If it’s routine, leave it out. It’s boring and adds nothing. Every word should earn its place.
7. Add motion to your scenes
So, you need to dump some exposition. It’s vital. You need to reveal this information, and you need to reveal it now.
The easy option is to drop it into dialogue — your characters sit down for tea and talk through your beautifully constructed plot. Great. Except you’ve also just bored the tits off your reader, and you know it.
So what can you do?
The answer: Make it an argument and add tension. Or better yet, give the characters something to do.
At least one character should have an action that moves them closer to their goal. Add motion and tension, and let the exposition happen in the background. Don’t stop the story to explain.
8. Keep your characters active, not passive
It’s tempting to let things just happen to your protagonist — they react to events, overcome obstacles, and move along the plot rails you’ve laid down. But that makes them flat and dull.
Always ask: What does my protagonist want, and what are they willing to do to get it?
That second part — what they’re willing to do — is the big part here. And it should evolve throughout the story. Their actions should drive events, not the other way around. And the more those actions bring them into conflict with your antagonist, the better.
Related: Static vs Dynamic Characters: What They Are and Why They Matter in Storytelling
9. Don’t fall in love with your words
This one hurts.
You’re going to write scenes you love. Dialogue that sings. Descriptions that would make Oscar Wilde weep for the sheer beauty of it. And then you’ll realise they don’t serve the story — and you’ll have to cut them.

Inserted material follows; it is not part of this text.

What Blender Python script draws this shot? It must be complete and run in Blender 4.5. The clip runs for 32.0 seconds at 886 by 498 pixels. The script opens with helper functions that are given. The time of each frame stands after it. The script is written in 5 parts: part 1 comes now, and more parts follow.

I’ve deleted entire chapters — some really good ones too — because they slowed the pace or muddied the plot or otherwise just didn’t add anything important.
If a scene, paragraph, or sentence isn’t earning its place, it’s got to go. Save it in a separate document if you must (I do), but get it out of your manuscript.
10. Read your story out loud
Reading aloud is the fastest way to spot errors, find awkward sentences, and hear whether your dialogue sounds like people actually talking or whether you’ve accidentally written a Shakespearean monologue when someone’s just ordering coffee.
Your dialogue should sound natural. But don’t make it too real!
Skip the filler lines, the “hello” and “how are you?”
Cut straight to the good stuff and leave before it gets boring.
11. Your first draft will not be your last
That first draft is a mammoth, Herculean effort. You’ll sit down and drink tea, coffee, and occasionally quantities of wine that probably aren’t good for you. You’ll work for months and end up with something almost like a book — structured, maybe even coherent — and completely unpublishable.
Think of that first draft as you telling yourself the story. It’ll be messy and inconsistent. You’ll change your mind about plot points and come up with new twists and turns. In one of my novels, I thought I was close to the end, then, in the 5th draft, I changed a protagonist’s gender and added a whole new character POV.
The point is, getting that 1st draft down is progress. You’ve done more than 90% of writers ever do.
But you’re not done. Not by far. Put it aside. Work on something else. Then, when you’re ready, come back and start again. From the beginning.
Final Words
If there’s one key takeaway from this list, it’s that you only really figure out how to write a book by writing one.
You can read all the guides, take all the courses, and listen to all the advice, but none of it will teach you what it feels like to wrestle with a story that’s fighting you every step of the way.
So go write. Screw up. Fix it. Do it again. That’s the whole game.
When you finally reach that last page and realise you’ve actually done it, you’ve told a story from start to finish, there’s no feeling quite like it.
And then, of course, you’ll immediately start thinking about the next one.